A little BOP engine was employed about a deepwater drilling site for such work as it was built, stopping a surge of gas that could sink a drilling rig, killing people and massive amounts of marine life, devastating communities, polluting a major body of water and coast line, and causing health problems and environmental and economic devastation for years to come. One day it was waiting for the next call when a train of company men asked a surge test to prove that the plugging of the well was possible, though the reserve had released a long train of kicks before, "I can’t; that is too much a pull for me," said the surge test. Then the long train of company men asked another failsafe, and another, only to hear excuses and be refused. In desperation, the train of bickering company men asked the little ten-year-old BOP, not configured on the bottom of the Gulf floor to stop the buildup of methane hydrates, to keep a massive surge of ice crystals and gas from going up the grade of a 5000 foot riser and raining down fire and ice. "I think I can," puffed the little BOP, and put itself in front of the great heavy train of pressure from deep below. As it went on the little BOP kept bravely puffing faster and faster, "I think I can, I think I can, I think I can." As the final huge kick reached the inside of the little BOP he went more slowly. However, it still kept saying, "I–think–I–can, I–think–I–can." The methane hydrates built up so thickly in the little BOP that its shears could not work. Then the bravery of a rig worker kicked in and he decided on his own, in terror, to hit the last failsafe mechanism to help the little BOP. Damning itself, the little BOP said, "I thought I could, I thought I could.”
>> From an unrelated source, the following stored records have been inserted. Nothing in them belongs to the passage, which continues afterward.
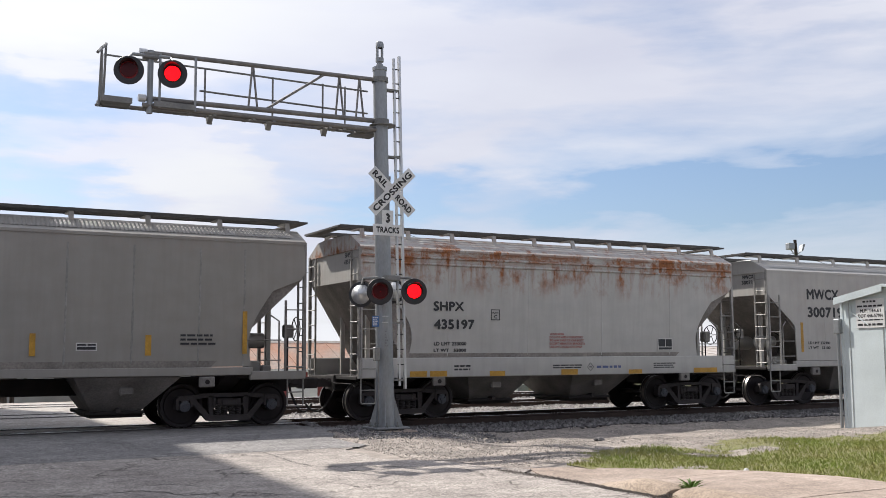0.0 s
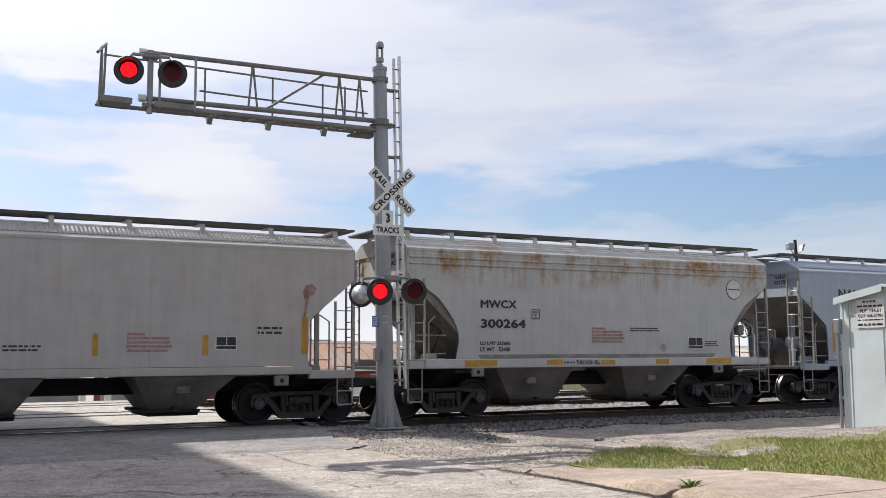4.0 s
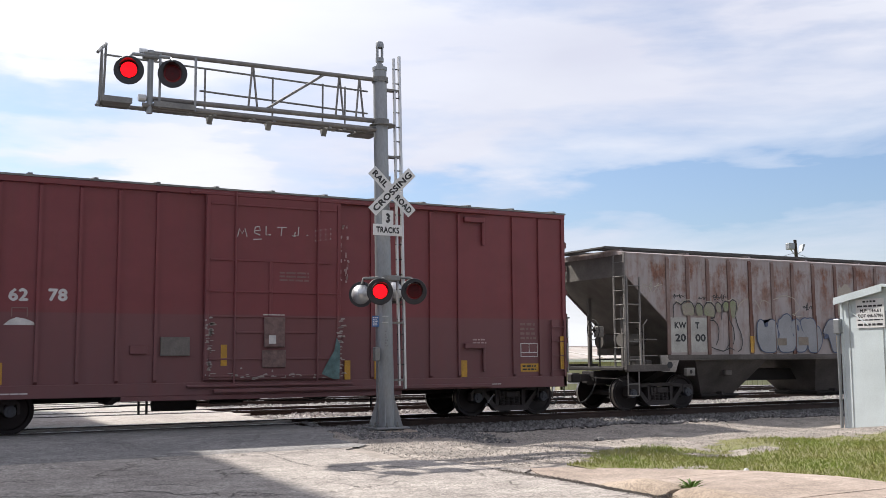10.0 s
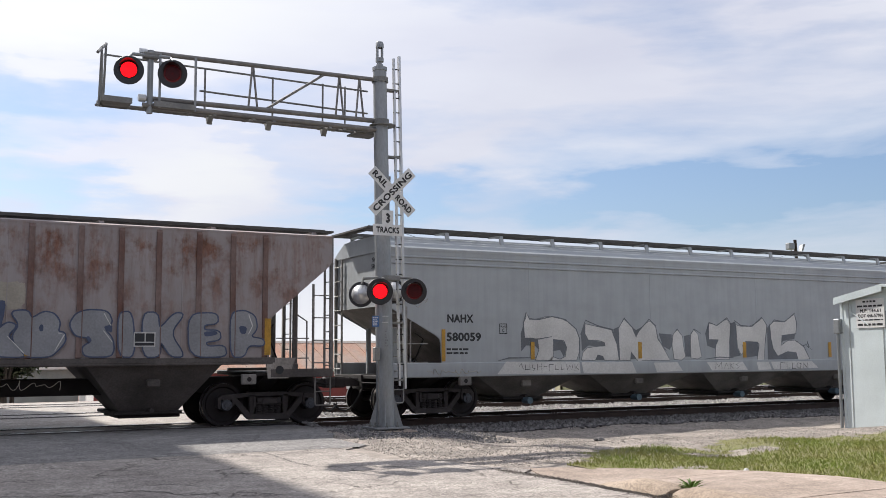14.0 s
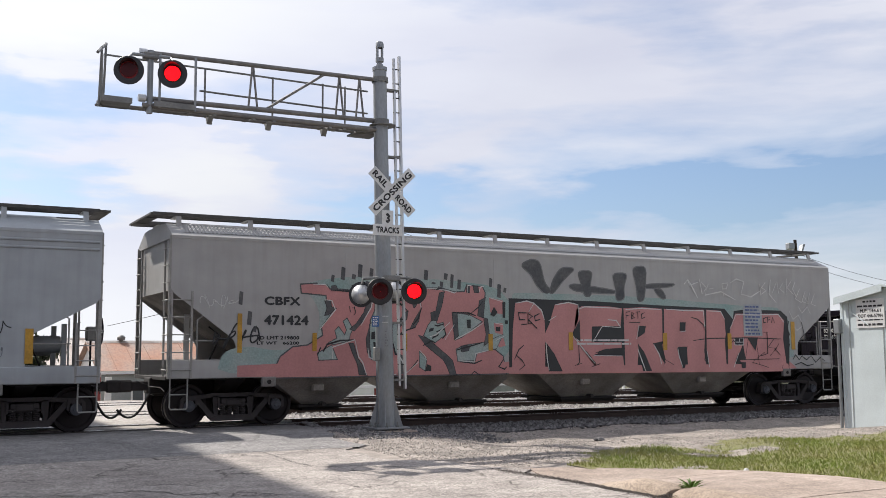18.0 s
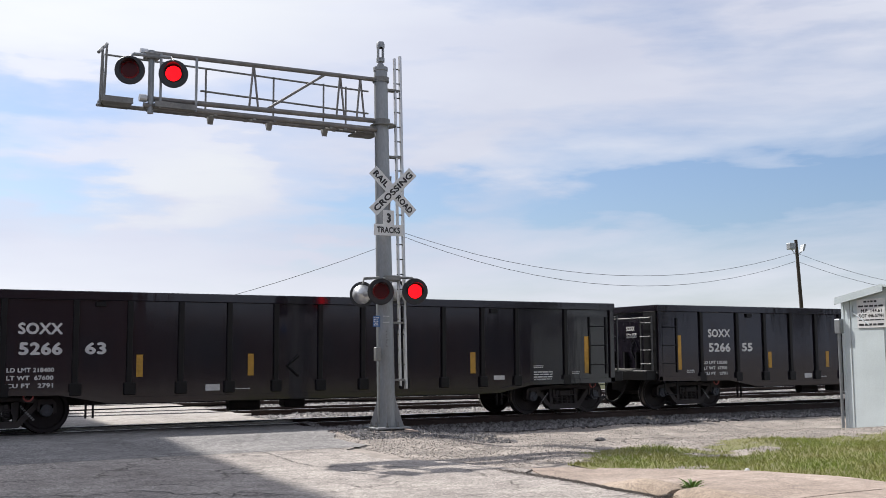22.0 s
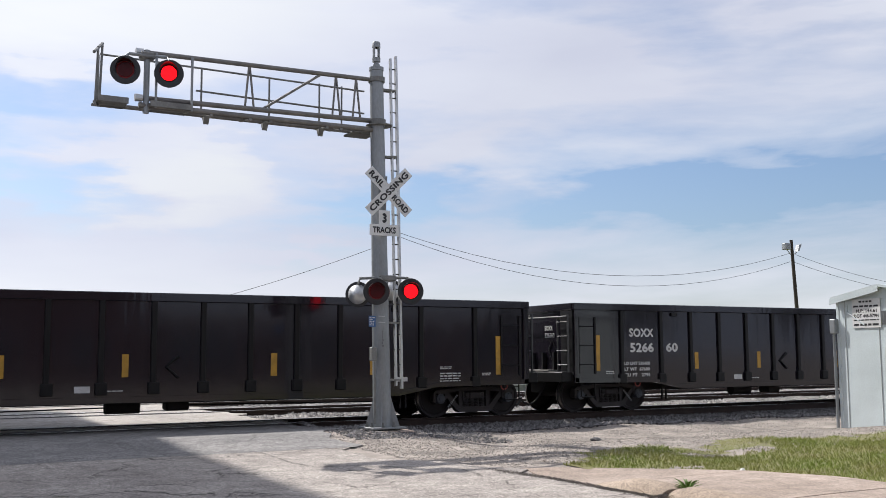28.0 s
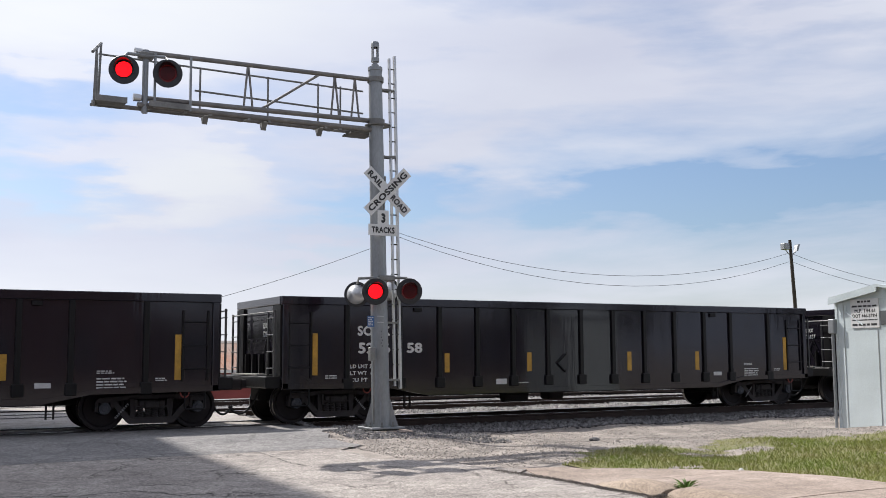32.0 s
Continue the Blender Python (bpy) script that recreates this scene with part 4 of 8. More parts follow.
# ---- signal cabinet ----
CAB = Matrix.Translation((18.89, 15.98, -0.02)) @ pose(0, 0, 0, 0, 0, -90)
cab = empty("signal_cabinet", CAB, "pale grey-green sheet steel signal cabinet with a low pitched roof", "equipment cabinet")
W, DP, HT = 2.4, 1.9, 2.70
part("body", Shape().block(0, W, 0, DP, -0.17, HT, 0.015), cabin_paint, cab)
s = Shape()
s.add([(-0.09, -0.12, HT), (W / 2, -0.12, HT + 0.24), (W + 0.09, -0.12, HT), (-0.09, DP + 0.1, HT), (W / 2, DP + 0.1, HT + 0.24), (W + 0.09, DP + 0.1, HT),
       (-0.09, -0.12, HT + 0.06), (W / 2, -0.12, HT + 0.30), (W + 0.09, -0.12, HT + 0.06), (-0.09, DP + 0.1, HT + 0.06), (W / 2, DP + 0.1, HT + 0.30), (W + 0.09, DP + 0.1, HT + 0.06)],
      [(0, 1, 4, 3), (1, 2, 5, 4), (6, 9, 10, 7), (7, 10, 11, 8), (0, 6, 7, 1), (1, 7, 8, 2), (3, 4, 10, 9), (4, 5, 11, 10), (0, 3, 9, 6), (2, 8, 11, 5)])
part("roof", s, cabin_paint, cab)
part("gable_sheet", Shape().prism([(0.0, HT - 0.01), (W, HT - 0.01), (W / 2, HT + 0.235)], -0.003, DP), cabin_paint, cab)
part("eave_trim", Shape().prism([(-0.1, HT - 0.10), (-0.1, HT), (W / 2, HT + 0.24), (W / 2, HT + 0.14)], -0.125, -0.105), cabin_paint, cab)
for x in (0.22, 1.10, 1.75):
    part("panel_seam", Shape().box(x, x + 0.012, -0.012, 0.0, -0.15, HT - 0.02), surface("seam_shadow_paint", (0.42, 0.45, 0.45), 0.5), cab)
part("corner_trim", Shape().block(-0.012, 0.06, -0.014, 0.02, -0.17, HT, 0.004), cabin_paint, cab)
for x0 in (0.05, 1.0, 2.0):
    part("skid", Shape().block(x0, x0 + 0.3, 0.05, DP - 0.05, -0.34, -0.17, 0.01), surface("skid_black", (0.02, 0.02, 0.02), 0.8), cab)
part("conduit", Shape().path([(-0.05, -0.06, -0.25), (-0.05, -0.06, 1.95), (-0.05, -0.06, 2.1)], 0.035, 12), galv, cab, soft=True)
part("conduit_box", Shape().block(-0.12, 0.04, -0.13, 0.0, 1.95, 2.28, 0.015), galv, cab)
part("door_stay", Shape().path([(0.3, -0.02, HT - 0.12), (0.3, -0.02, HT - 0.28), (0.75, -0.03, HT - 0.58)], 0.012, 6), cabin_paint, cab)
sg = part("notice", Shape().block(0.43, 1.17, -0.022, -0.012, 2.06, 2.70, 0.004), sign_white, cab, "white notice with rows of black writing")
for z0, z1, a, b in ((2.60, 2.68, 0.62, 0.98), (2.50, 2.58, 0.47, 1.13), (2.21, 2.26, 0.47, 1.13), (2.09, 2.18, 0.47, 1.13)):
    part("notice_text", bars(a, b, z0, z1, 1, -0.0225, 0.03), sign_black, sg)
letters("M.P. 144.61", 0.02, 0.54, 1.08, 2.395, 2.475, -0.0235, sign_black, sg)
letters("DOT 446-579H", 0.02, 0.48, 1.12, 2.285, 2.365, -0.0235, sign_black, sg)
part("name_board", Shape().block(1.19, 1.6, -0.02, -0.012, 2.12, 2.42, 0.003), surface("sign_grey", (0.10, 0.105, 0.11), 0.5), cab, "dark plate beside the notice")

# ---- beyond the tracks ----
FAR_Z = -2.55


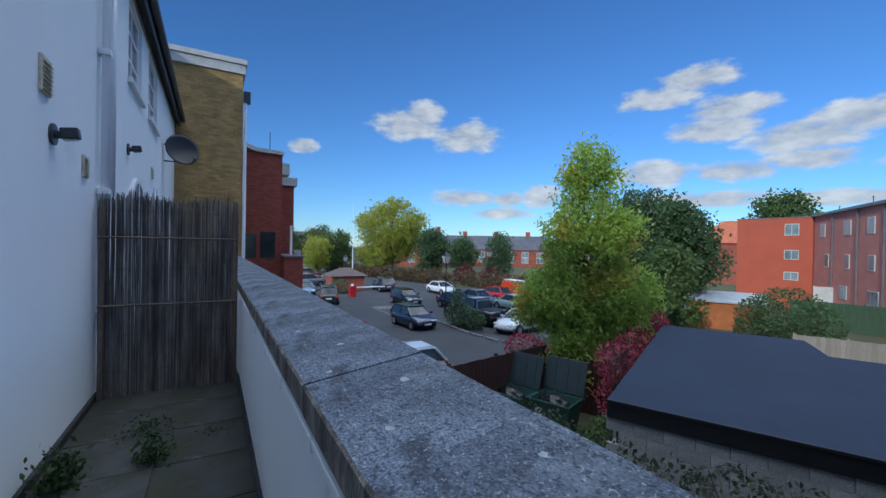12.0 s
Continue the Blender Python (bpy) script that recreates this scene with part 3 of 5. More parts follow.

This is of course a fairytale, but a fairytale that the little BOP that thought it could so desperately wishes it could relay in just one of the numerous hearings and “investigations” as to why it failed to be the failsafe it was not designed and configured to be in a deepwater drilling environment that is known for large reserves of methane hydrates that have historically built up in this geologic region and naturally release their pressure straight from the ocean floor. The little BOP would bring so much deeper meaning to the term “Whistleblower”.
The little BOP might spill the whole kit and caboodle of methane hydrates and say, “I am not to blame. You all are. What were you thinking when you passed The Methane Hydrate Research and Development Act of 2000? I quote from an update from the Government Affairs Program American Geological Institute”, the little BOP continues:
There are technological problems that must be addressed before methane hydrate can be economically and safely extracted. In its natural state below permafrost or under the seafloor, methane hydrate is a solid and cannot flow up the drill stem. Recovery methods, such as steam flooding and depressurization are centered around causing the methane to sublimate, which enables production as a gas. However, expansion associated with the phase change of methane hydrate to methane gas has historically been a hazard to oil exploration and production. For instance, the escape of methane gas to shallow depths has been responsible for the disappearance of whole rigs from the induced liquefaction of sediment into which they were secured. Methane hydrates are also thought to be responsible for some massive submarine landslides.
The little BOP chugs on, “I submitted this for the record weeks ago, along with the amendment to the act, and the follow up legislation from 2005. Not one of you has brought it up today. Mr. Lamar McKay cannot even say the word ‘methane’. ‘Don’t know the specific fluid’. ‘That particular fluid.’ That ‘very unique fluid.’ ‘Learning about the fluid’.’ ‘No one could have predicted.’ A research crew from the Gulf of Mexico Hydrate Research Consortium funded by the Department of Energy sits within eye shot of the explosion, videoing their research of capturing methane hydrates straight from the ocean floor. Even with massive amounts of government research, Mr. Cohen doesn’t even seem to know or can’t bring himself to say exactly what ‘froze’.”
Gaveling for dear life and trying desperately to talk over the cheering proletariat, the chair yells, “We will tolerate no outburst! The BOP’s time has expired. The BOP’s time has expired. We will take recess.” When the hearings begin again, the little BOP, that wanted to be the hero to control one of the most abundant sources of fossil fuels that the public seldom hears by name and greatest forces of Mother Nature that has ever existed on our planet, was only to be found on live cam serving no purpose than to be an image of something to blame.
If a BOP on land or sea could talk, it just might ask what exactly were the 33 rigs that are affected by the drilling moratorium going to explore. Where oh where and in what deepwater formations were its little BOP buddies going to be? And would the Q4000 drilling and intervention vessel need to intervene on their behalf if the moratorium is lifted once its contracts expire with BP?
Perhaps contracts with industry and the government and Helix Energy Solutions for design and fabrication of a "toolkit" to help with methane hydrate control will give its little BOP buddies a sense of safety that one day they might not be the ones to blame but the heroes that bring our environment and economy the abundance of what has disarmingly become known as clean-burning natural gas. We–think–We–can, We–think–We—can, says government and industry: Methane Hydrate: Future Within our Grasp.